Estudos científicos relacionam uso constante com aparecimento de câncer bucal e outras doenças.
O Ministério Público Federal (MPF) em Guarulhos ajuizou ação civil pública, com pedido de liminar, para que a justiça obrigue a Agência Nacional de Vigilância Sanitária (Anvisa) a exigir imediatamente dos fabricantes de enxaguantes bucais com álcool em sua fórmula que informem em seus rótulos e embalagens a existência de estudos que apontam riscos à saúde, inclusive a gênese do câncer de boca, causados pelo uso diário e indiscriminado do produto.
Uma revisão científica conduzida pela Academia Dental Australiana, que compilou vários estudos de diversos países, encontrou uma relação entre o uso frequente dos enxaguantes bucais com álcool em sua fórmula e uma possibilidade maior de se desenvolver câncer bucal.

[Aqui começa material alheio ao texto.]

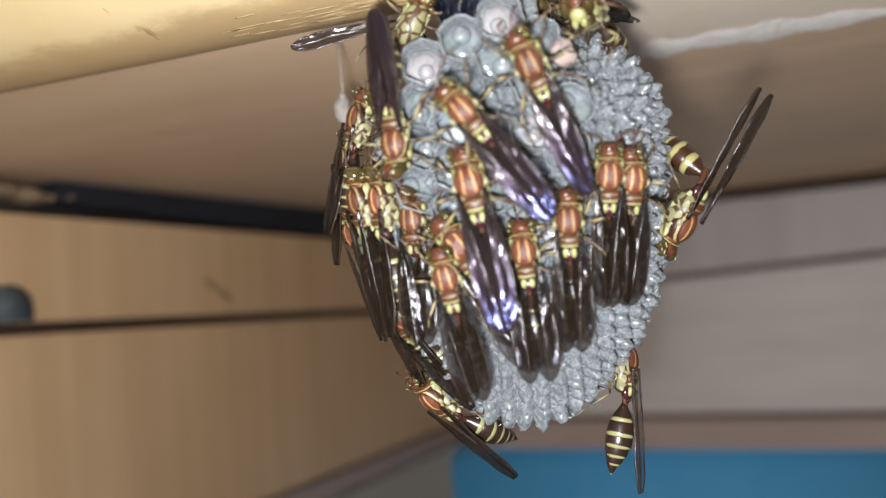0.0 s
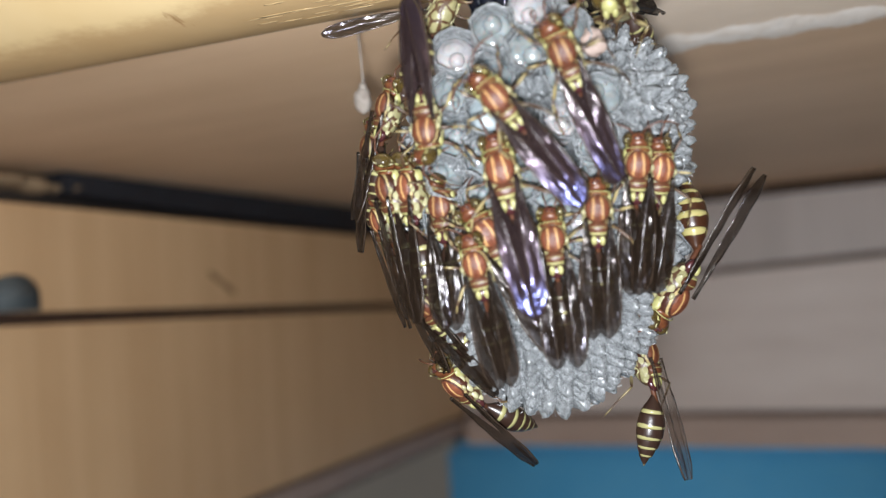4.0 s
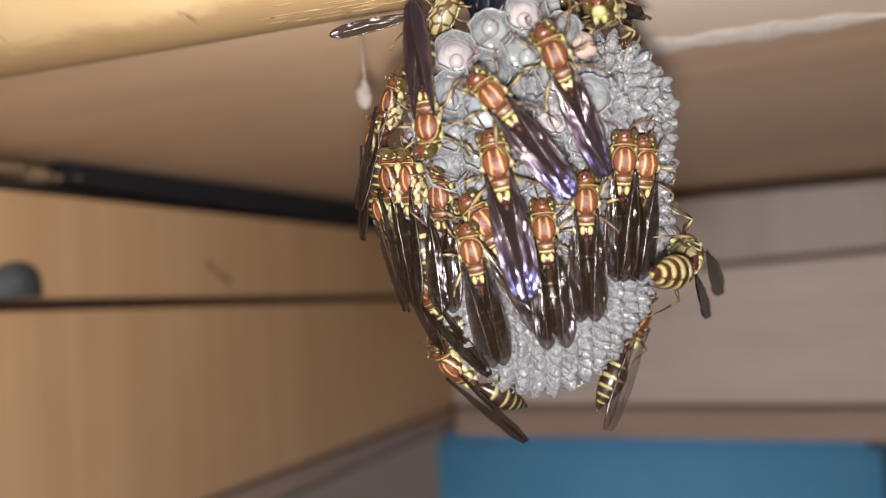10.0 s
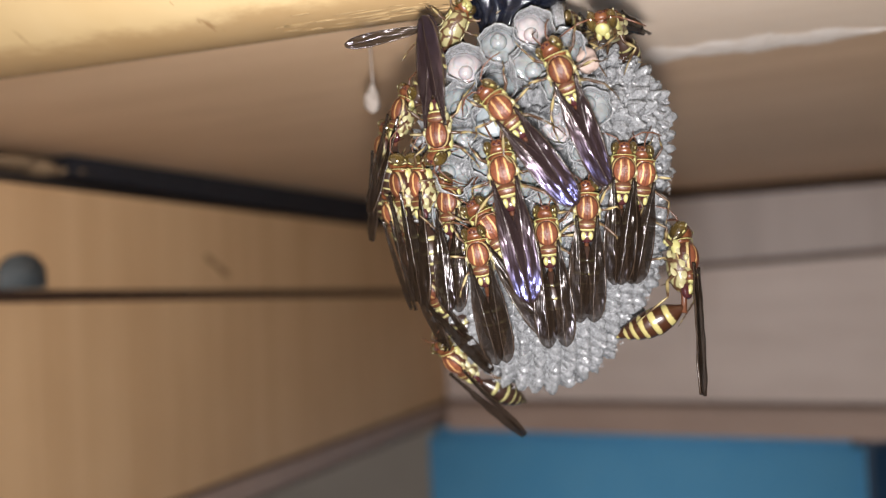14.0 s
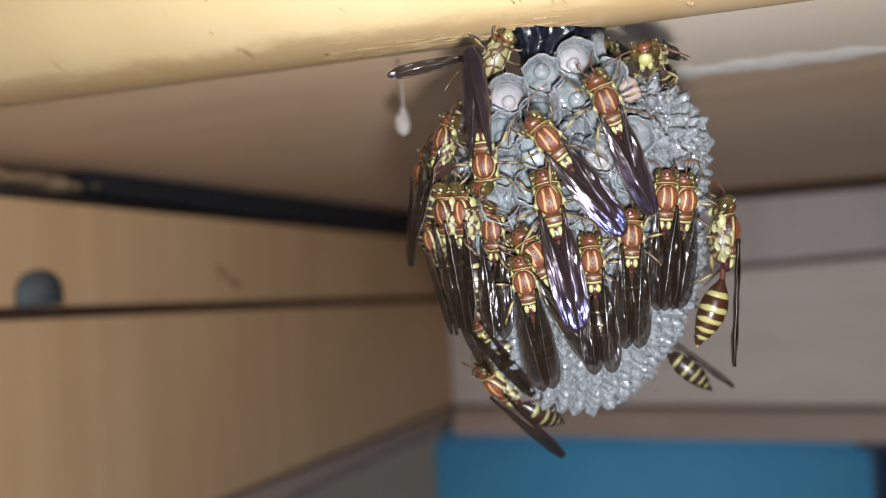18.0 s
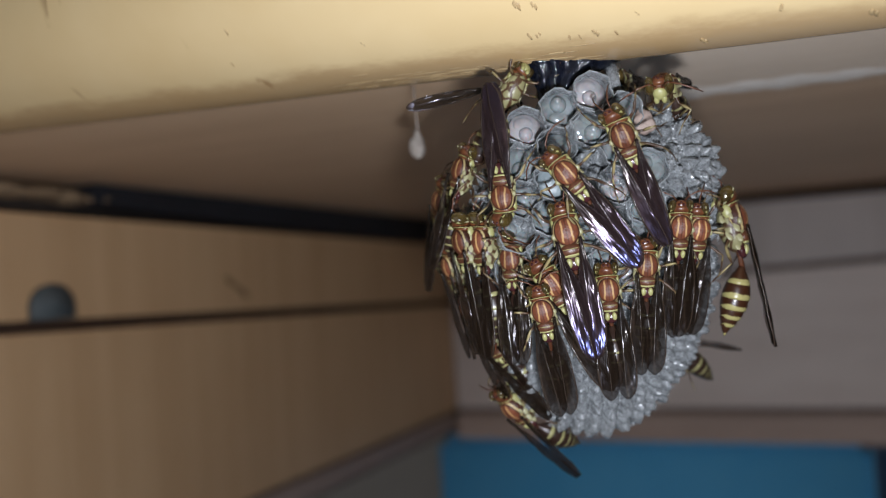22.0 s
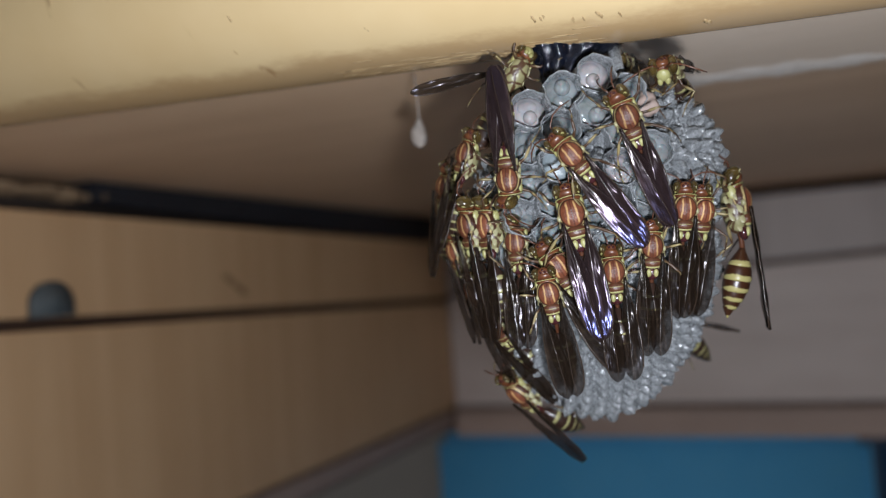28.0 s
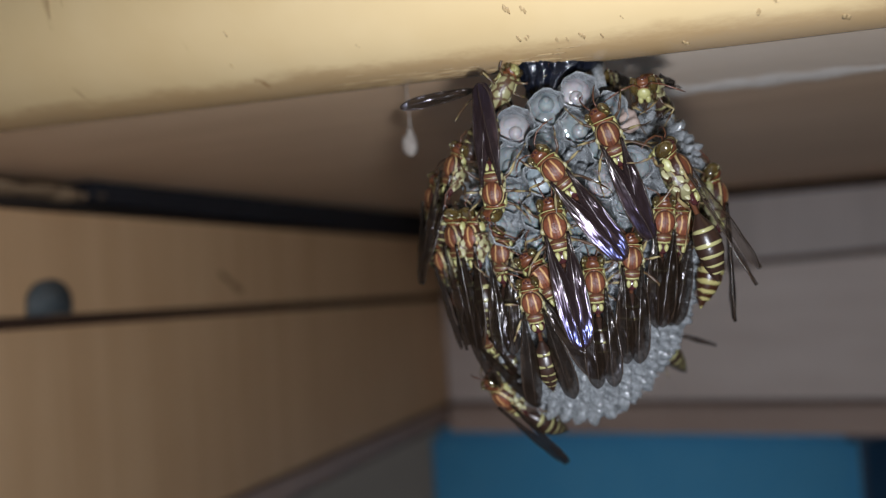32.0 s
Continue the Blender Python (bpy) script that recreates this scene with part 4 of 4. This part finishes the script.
wasp((10.8, 88.0, 23.3), (-0.36, -0.19, 0.92), (-0.22, -0.94, -0.27), "paper wasp with violet-sheened folded wings beside open cells", 0.97, 2, 4, violet=1, feelers=2, roll=-22)
wasp((3.4, 88.2, 19.2), (-0.57, 0.03, 0.82), (-0.21, -0.97, -0.10), "paper wasp with violet-sheened folded wings beside open cells", 0.94, 4, 4, violet=1, feelers=1, roll=-16)
wasp((-4.4, 92.7, 17.2), (0.05, 0.06, -1.00), (-0.33, -0.94, -0.08), "paper wasp head down with folded dark violet wings", 0.95, 2, 0, violet=1, feelers=2, twist=20, roll=48)
wasp((-9.6, 102.0, 22.4), (0.31, -0.17, 0.94), (-0.83, -0.53, 0.17), "brown and yellow paper wasp on the nest with folded wings", 0.92, 5, 6, feelers=2, slim=1, roll=20)
wasp((-10.2, 101.0, 11.8), (-0.12, -0.12, 0.99), (-0.87, -0.46, -0.16), "brown and yellow paper wasp on the nest with folded wings", 1.01, 4, 6, feelers=0, slim=1, roll=-25)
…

Outro estudo realizado no Brasil e publicado pela Revista de Saúde Pública da Universidade de São Paulo (USP) em 2008 mostrou também que o uso regular de enxaguantes bucais com álcool em suas fórmulas estavam entre os fatores associados ao câncer oral, independente de tabagismo e consumo de bebidas alcoólicas.
Outro dado preocupante é o aumento de 2.277%, entre 1992 a 2007, do uso desse tipo de produto no Brasil. O levantamento também foi realizado pela USP, baseado em dados fornecidos pela própria Associação Brasileira da Indústria de Higiene Pessoal, Perfumaria e Cosméticos.
Segundo os pesquisadores, o álcool não é o causador do câncer por si só, mas uma enzima do organismo humano o transforma em acetaldeído, que tem a capacidade de alterar células da boca e causar tumores. Outro problema do uso diário de enxaguante bucal alcoólico é que ele não dá margem de tempo suficiente para que as células danificadas na mucosa bucal regenerem-se.
Para apurar essas informações e o risco à saúde da população, o MPF em Guarulhos instaurou um inquérito civil público, no qual informou à Anvisa sobre os estudos e requereu quais medidas o órgão pretendia tomar para a proteção dos consumidores, considerando as incertezas dos efeitos nocivos que os enxaguantes bucais com álcool poderiam causar à saúde.
Em resposta, a agência reguladora limitou-se a informar, em parecer superficial, que a literatura científica pesquisada até o momento não fornecia dados suficientes para estabelecer o uso dos enxaguantes alcoólicos e a ocorrência de câncer de boca. Questionada novamente, a Anvisa concluiu que não havia necessidade de elaborar nota sobre o assunto.
Para o procurador da República Matheus Baraldi Magnani, autor da ação, os estudos disponíveis apresentam indícios fortes sobre o uso constante de enxaguantes bucais alcoólicos e o aparecimento de câncer de boca e outras doenças. "Não é sustentável que a Anvisa diga que não há elementos consistentes sobre a relação do uso do produto com álcool e câncer, pois o próprio estudo que deu origem às investigações contém tal informação", diz.
Para Magnani, a posição da Anvisa é no mínimo negligente diante da gravidade dos fatos. "Está configurada a situação de dúvida, e o direito constitucional à saúde exige a aplicação do princípio jurídico da precaução que impõe às autoridades a obrigação de agir em face de uma ameaça de danos irreversíveis, mesmo que os dados científicos disponíveis não confirmem totalmente o risco".
Segundo o procurador, o princípio jurídico da precaução não exige a certeza de um dano para que se alerte a população sobre os riscos decorrentes do utilização de um produto qualquer. "Os estudos brasileiros e estrangeiros fizeram a associação entre o uso dos enxaguantes bucais alcoólicos e o aparecimento do câncer de boca, por isso a sociedade deve ser alertada sobre os possíveis riscos do uso diário e ininterrupto desse tipo de produto", afirmou.